Currently it is still in an early stage - it only has the RE parser to build the parse tree, there is no code to walk it yet. And the existing code has not been run, though it does build. Earlier versions ran well enough to confirm that the design, once implemented correctly, should work. It is located here. Thanks in advance for any help and advice.
Great to hear from you! Here a a few comments, might add more later.
Peekable.peeked could be a VecDeque to support both O(1) pop_front, push_front and push_back. But in general I like your design, passing around a &mut Peekable.
You have many instances of if (x.is_some()) { x.unwrap() }, which is a footgun and more idiomatically written with a match statement. Some people say that unwrap should only be used in "should never happen" situations. This also applies to things like if prev.node_type() == NODE_OR { prev.or_mut_ref().unwrap(); }, which can better be written using a match.
Your or_ref, or_mut_ref and and_mut_ref are a little strange because their return value is wrapped in an Option, but it can never be None. Instead, the function panics, which would be unexpected for a function returning Option. It would be more idiomatic to return None instead of panicking.
desc should propably be replaced by impl Debug for all tructs.
In fn reps, you can replace let (min, max): (usize, usize); match next {...} with let (min, max) = match {...} and remove the assignments from each branch.
The Options in the access function should have been removed. It isn't an API but is for internal use, and any wrong type is a programming error, so it should be a panic!(). The Options remain from earlier code. I've removed them.
I was all set to defend my use of "if prev_node() == "... but went back and looked, and found using match is actually cleaner and easier to read than the way I originally wrote it. Score one for Rust.
Is unwrap() a bad thing? I try to use it only after checking the value, usually by a "?" in the previous assignment line. I see where it can be a bad habit to get into, but it also seems like a good way to catch programming errors, like the panic! in the
The reason for desc() rather than Debug is to get the indenting right for nested nodes - for And and Or I want to indent the child output, and didn't see a way to do that using Debug. Implementing Debug for Node means that the node structures all do print debug output.
I thought about VecDeque, and actually put it in, but then backed it out. I like using an iterator rather than a vector, though in this case a regexp won't be long enough to make a difference. What finally decided me was progress() - I recall last time several infinite loops during debugging, and I like the idea of a sanity check to confirm that progress is being made.
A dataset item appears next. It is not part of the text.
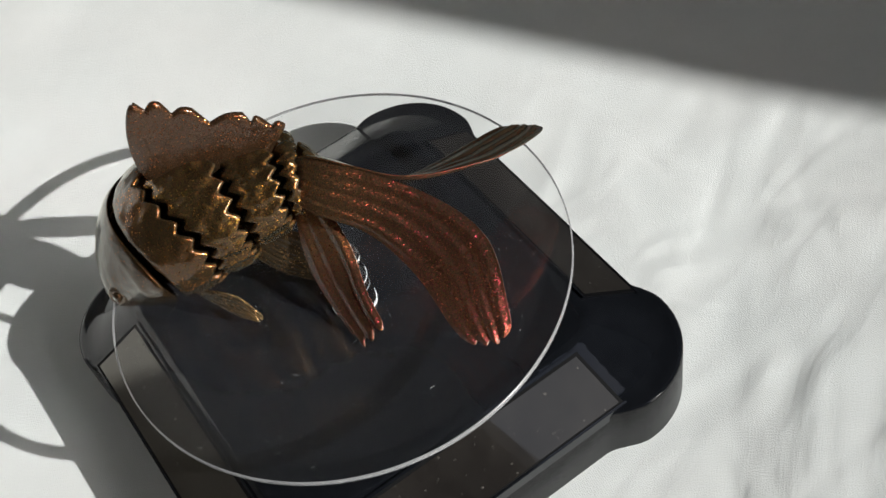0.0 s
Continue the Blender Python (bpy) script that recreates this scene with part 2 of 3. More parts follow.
M_FIN2 = fish_paint("brown_gold_paint", ((0.025, 0.016, 0.008), (0.055, 0.035, 0.015), (0.36, 0.19, 0.07)), rough=0.26, flake=0.6, base=(0.03, 0.021, 0.012), coat=1.25, glints=0.07, share=0.13)
M_EYE = fish_paint("silver_paint", ((0.06, 0.04, 0.03), (0.13, 0.09, 0.07), (0.3, 0.17, 0.11)), rough=0.18)
M_PANEL = plaster("dull_white_paint", (0.8, 0.8, 0.78))
M_WALL, M_WHITE = plaster("plain_wall_paint", (0.46, 0.46, 0.47)), plaster("plain_white_paint", (0.75, 0.75, 0.73))


# ---- mesh helpers ----
def mesh_of(name, verts, faces, material, smooth=True):
    me = bpy.data.meshes.new(name)
    me.from_pydata([tuple(v) for v in verts], [], faces)
    me.materials.append(material)
    me.validate()
    bm = bmesh.new()
    bm.from_mesh(me)
    bmesh.ops.recalc_face_normals(bm, faces=bm.faces)
    bm.to_mesh(me)
    bm.free()
    for p in me.polygons:
        p.use_smooth = smooth
    return me


def part(name, me, parent, label=""):
    ob = new(name, me)
    ob.parent = parent
    if label:
        ob["label"] = label
    return ob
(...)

Still, it is a good reminder to check what is available in a language rather than writing everything myself
Checking and then unwrapping is the anti-pattern. If you always check that the Option is Some in the first place, then you should always be using pattern matching instead, because that can't accidentally start panicking if you refactor the code. Why choose the possible (unintended) panic when you could go for the safe option?
If you use unwrap() on something that can only ever be Some unless a bug happens, the unwrapping is fine, but then why would you check it explicitly beforehand? These two simply don't go well together.
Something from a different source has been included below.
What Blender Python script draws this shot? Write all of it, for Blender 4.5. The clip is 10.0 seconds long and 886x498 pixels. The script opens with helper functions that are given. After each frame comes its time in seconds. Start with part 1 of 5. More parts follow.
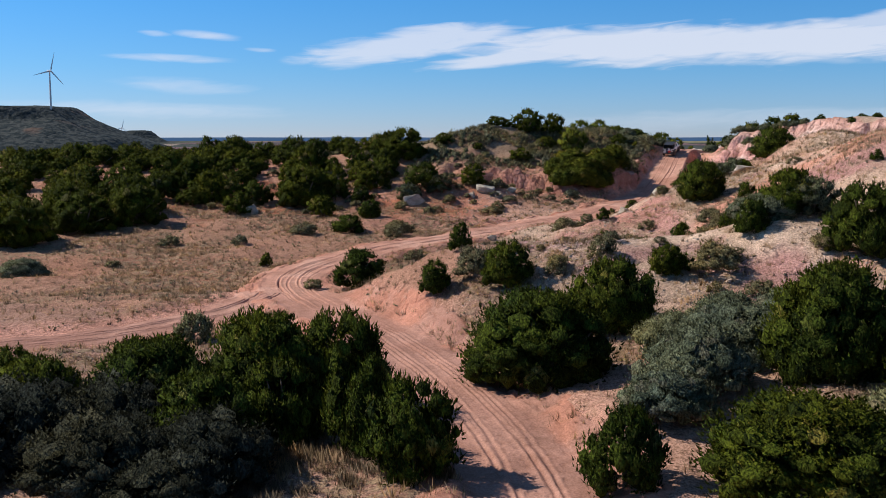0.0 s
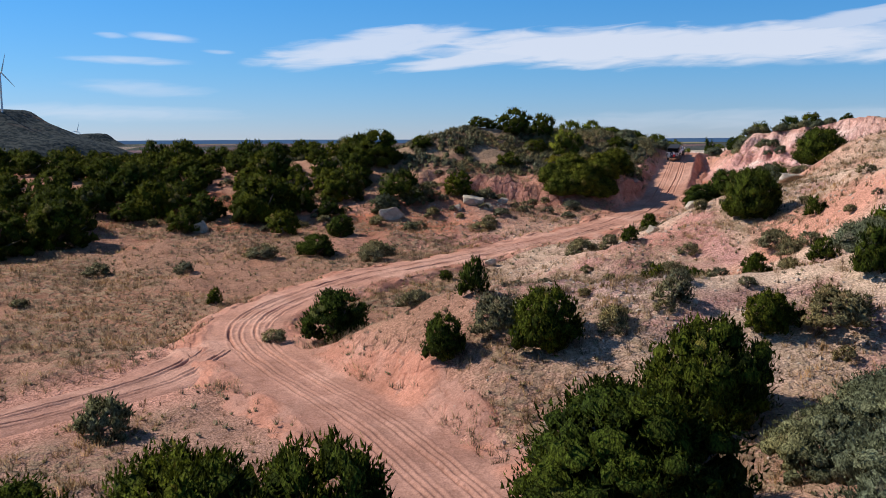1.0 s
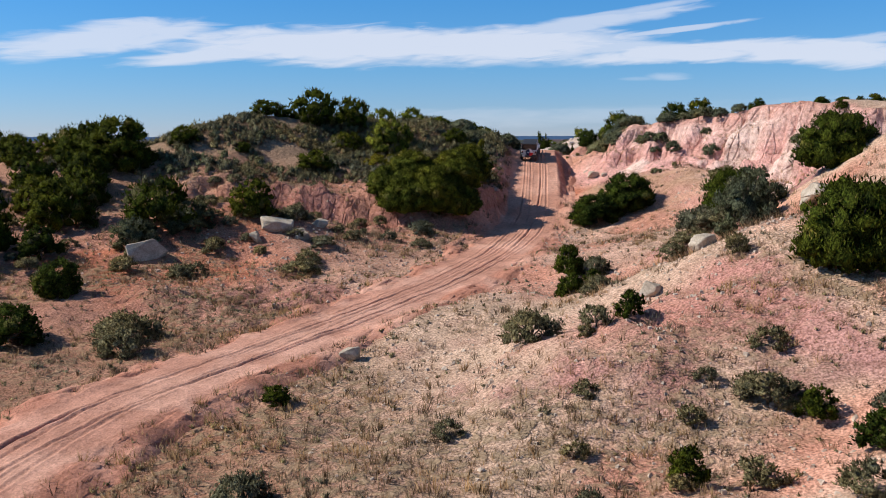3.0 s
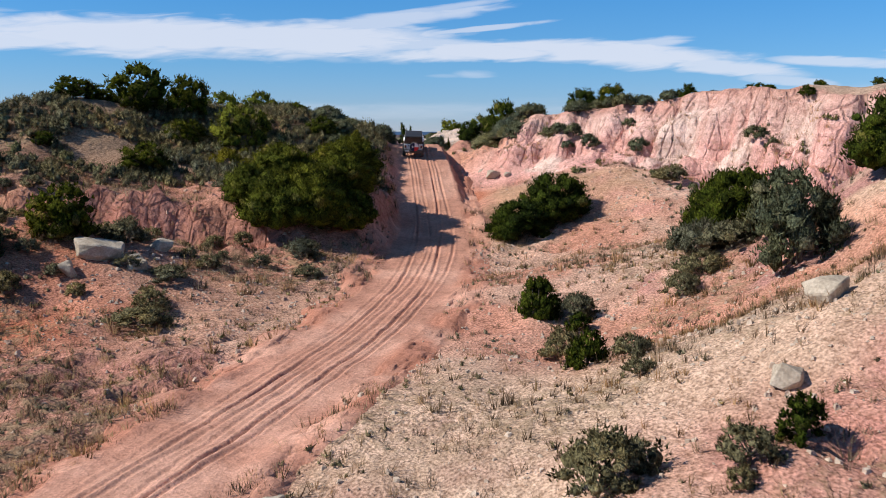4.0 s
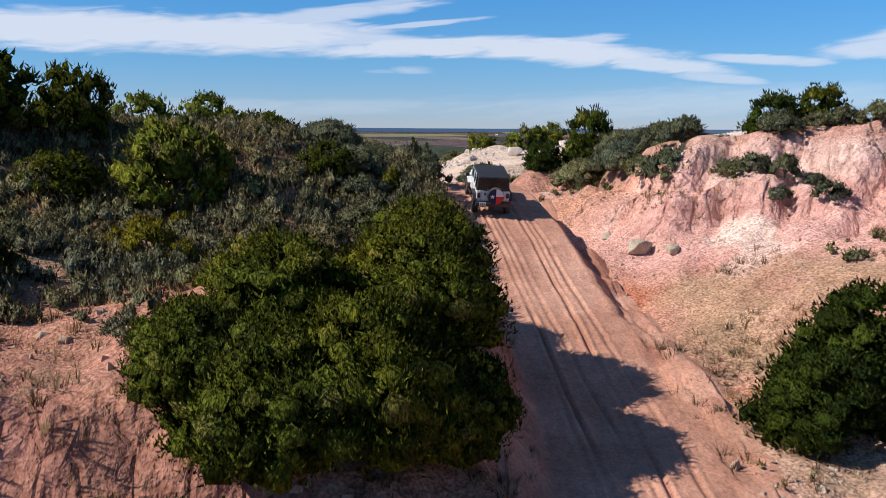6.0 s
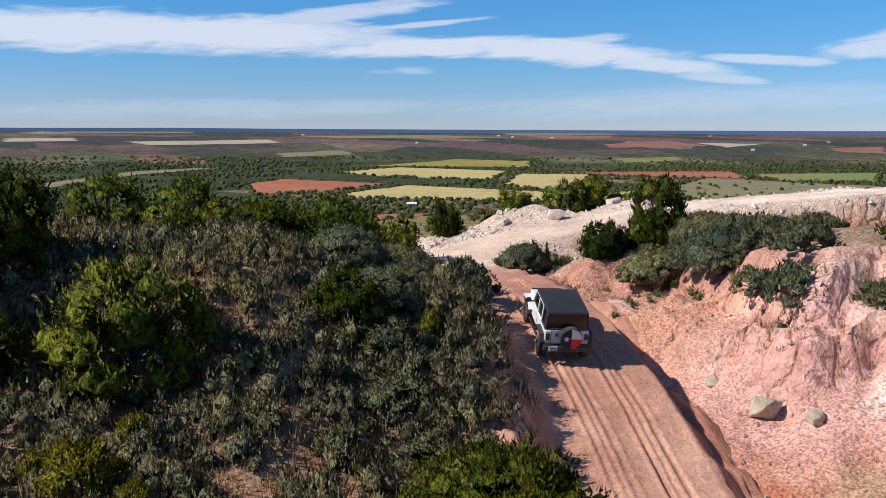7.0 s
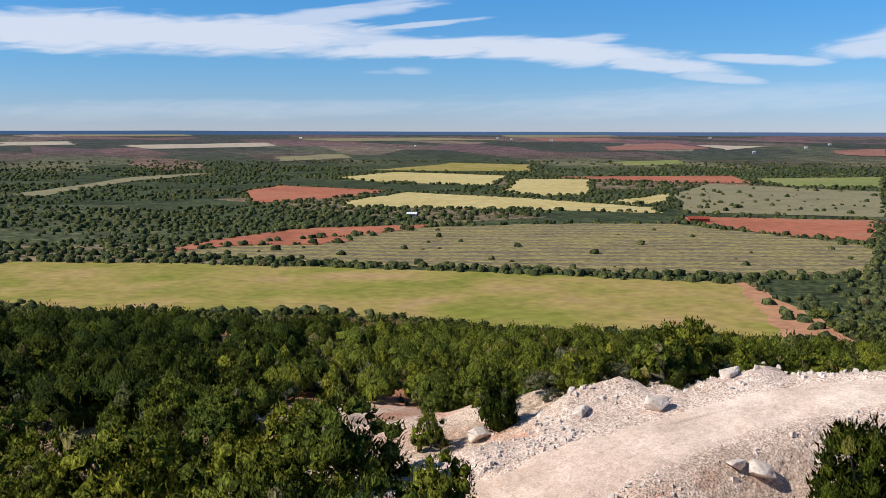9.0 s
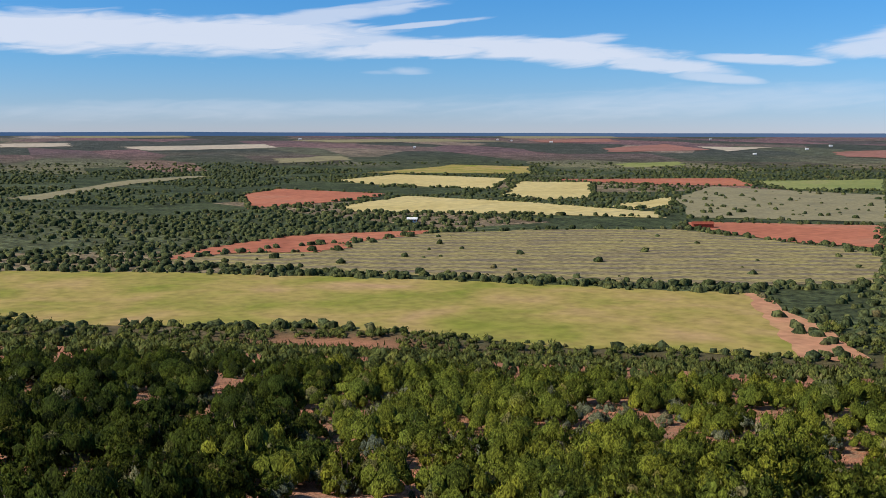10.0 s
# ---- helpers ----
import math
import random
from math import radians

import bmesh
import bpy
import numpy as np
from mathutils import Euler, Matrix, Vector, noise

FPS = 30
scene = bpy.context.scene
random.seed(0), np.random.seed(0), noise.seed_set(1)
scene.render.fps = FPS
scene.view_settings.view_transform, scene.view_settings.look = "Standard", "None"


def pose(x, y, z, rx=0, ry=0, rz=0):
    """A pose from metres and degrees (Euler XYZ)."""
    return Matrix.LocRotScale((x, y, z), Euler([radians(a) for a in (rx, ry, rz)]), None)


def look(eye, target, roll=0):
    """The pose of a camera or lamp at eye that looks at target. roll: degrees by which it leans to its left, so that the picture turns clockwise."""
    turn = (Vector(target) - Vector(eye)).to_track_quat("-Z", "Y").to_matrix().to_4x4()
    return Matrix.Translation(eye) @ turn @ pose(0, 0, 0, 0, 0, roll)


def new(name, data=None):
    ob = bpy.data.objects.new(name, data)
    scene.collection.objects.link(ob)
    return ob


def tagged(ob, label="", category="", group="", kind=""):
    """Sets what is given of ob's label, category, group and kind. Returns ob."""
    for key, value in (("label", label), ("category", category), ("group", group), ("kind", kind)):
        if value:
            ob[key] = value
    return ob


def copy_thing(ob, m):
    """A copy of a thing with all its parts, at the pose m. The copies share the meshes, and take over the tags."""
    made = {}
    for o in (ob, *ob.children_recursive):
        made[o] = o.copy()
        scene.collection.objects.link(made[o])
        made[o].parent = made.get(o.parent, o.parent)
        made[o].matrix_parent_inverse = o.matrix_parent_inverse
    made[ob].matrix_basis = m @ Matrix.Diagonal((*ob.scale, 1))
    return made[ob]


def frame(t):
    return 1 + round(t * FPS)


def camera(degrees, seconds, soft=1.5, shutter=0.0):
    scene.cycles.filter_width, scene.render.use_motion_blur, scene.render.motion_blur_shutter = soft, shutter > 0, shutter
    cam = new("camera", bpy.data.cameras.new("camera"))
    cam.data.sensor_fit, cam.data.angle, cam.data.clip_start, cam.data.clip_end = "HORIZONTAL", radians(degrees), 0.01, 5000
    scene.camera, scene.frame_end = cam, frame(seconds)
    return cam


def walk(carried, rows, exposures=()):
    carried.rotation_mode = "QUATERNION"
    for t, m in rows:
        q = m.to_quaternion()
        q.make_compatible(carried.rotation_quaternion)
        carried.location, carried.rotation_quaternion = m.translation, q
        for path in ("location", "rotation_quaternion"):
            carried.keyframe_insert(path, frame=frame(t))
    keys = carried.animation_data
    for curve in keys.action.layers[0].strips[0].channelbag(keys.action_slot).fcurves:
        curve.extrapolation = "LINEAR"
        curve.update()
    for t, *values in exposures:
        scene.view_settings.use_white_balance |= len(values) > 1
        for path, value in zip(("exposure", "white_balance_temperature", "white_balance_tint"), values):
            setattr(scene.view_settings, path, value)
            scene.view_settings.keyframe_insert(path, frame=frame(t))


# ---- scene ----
cam = camera(48.6, 10.0, 0.85, 0.1)
METRES, EYE, TILT, LEAN, TURN = 170.0, 11.3, -6.3, 0.0, 0.0
ROWS = [
    (0.0, 0.0, 0.0, 0.0, -0.0, 0.0, -0.0),
    (0.5, -0.0073, 0.0519, 0.0065, -0.76, 0.04, 0.18),
    (1.0, -0.014, 0.1068, 0.0133, -2.24, 0.1, 0.48),
    (1.5, -0.0197, 0.1655, 0.0199, -5.97, 0.09, 0.98),
    (2.0, -0.0242, 0.2236, 0.026, -9.46, 0.02, 1.36),
    (3.5, -0.0221, 0.4056, 0.0427, -21.99, -0.67, 2.39),
    (4.0, -0.0144, 0.4681, 0.0487, -27.93, -1.07, 2.76),
    (4.5, -0.0014, 0.5322, 0.055, -31.64, -1.35, 2.94),
    (5.0, 0.0155, 0.5924, 0.0612, -31.85, -1.4, 2.94),
    (6.5, 0.0699, 0.7305, 0.1022, -31.43, -1.52, 3.02),
    (7.0, 0.0826, 0.7594, 0.118, -31.45, -1.47, 3.04),
    (7.5, 0.0949, 0.7861, 0.1324, -31.44, -1.44, 3.05),
    (8.0, 0.1081, 0.8142, 0.1469, -31.48, -1.47, 3.01),
    (8.5, 0.1219, 0.8429, 0.1615, -31.53, -1.49, 3.12),
    (9.0, 0.1359, 0.8718, 0.176, -31.57, -1.46, 3.16),
    (9.5, 0.1503, 0.9013, 0.1906, -31.6, -1.45, 3.16),
    (10.0, 0.1649, 0.9304, 0.2051, -31.61, -1.45, 3.2),
]
walk(cam, [(t, pose(0, 0, EYE, TILT, LEAN, TURN) @ pose(METRES * x, METRES * y, METRES * z, 90 + pitch, roll, yaw)) for t, x, y, z, yaw, pitch, roll in ROWS])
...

The alternative representation of derived Debug impls does that. Either dbg!(expr) or println!("{:#?}", expr), etc. will correctly indent children of a data structure.
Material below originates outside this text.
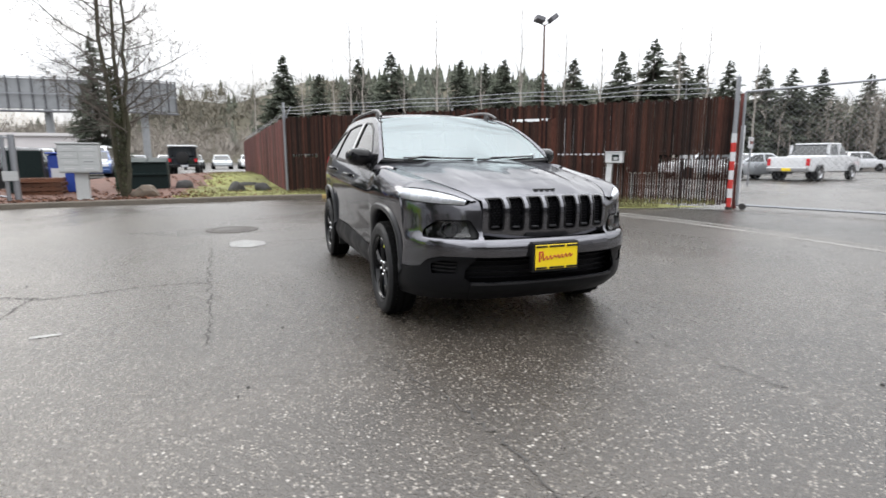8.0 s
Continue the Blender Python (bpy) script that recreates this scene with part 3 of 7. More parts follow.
    for u in np.linspace(-0.88, 0.88, 21):
        a = Vector(screen(u, 0.03))
        b = Vector((-1.07 + 0.24 * u * u, u * 0.735, 1.125 - 0.014 * u * u))
        rows.append([bm.verts.new(a + Vector((0.02, 0, -0.01))), bm.verts.new(a.lerp(b, 0.5) + Vector((0, 0, -0.02))), bm.verts.new(b + Vector((0, 0, -0.012)))])
    for p, r in zip(rows, rows[1:]):
        for k in range(2):
            bm.faces.new((p[k], p[k + 1], r[k + 1], r[k]))
    part("cowl", bm, BLACKTRIM, car)
    for y0, y1 in ((0.58, -0.02), (-0.05, -0.62)):
        bm = bmesh.new()
        pts = []
        for i in range(9):
            y = y0 + (y1 - y0) * i / 8
            pts.append(Vector(screen(y / 0.75, 0.028 + 0.016 * i / 8)) + Vector((-0.006, 0, 0.007 + 0.005 * math.sin(math.pi * i / 8))))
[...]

The code is finished, if anyone would care to comment. It is supposed to be a complete project, including documentation and testing.
I did learn a lot while doing it, but there are some things I still need to learn. For one, I still have no real feel for marking lifetimes. My technique is (still) to let the compiler give errors and suggestions, and then see if I can figure out how to make them go away.
The code is here: GitHub - russellyoung/regexp-rust: Second Rust project: regular expression searcher . Besides the basic searching part it also includes a few API functions to access matched strings easily, and an interactive interface where REs and text strings can be stored and experimented on, including dumping out parse trees and walk paths.
I'd also like to thank those above who commented on earlier versions. So many times my designs were limited by my (lack of) knowledge, and hints or ideas from people with more experience led me to understanding I wouldn't have had otherwise. With no one in my area to talk with about it I only had online as a resource. StackOverflow helped on concrete problems and rust-lang for concepts.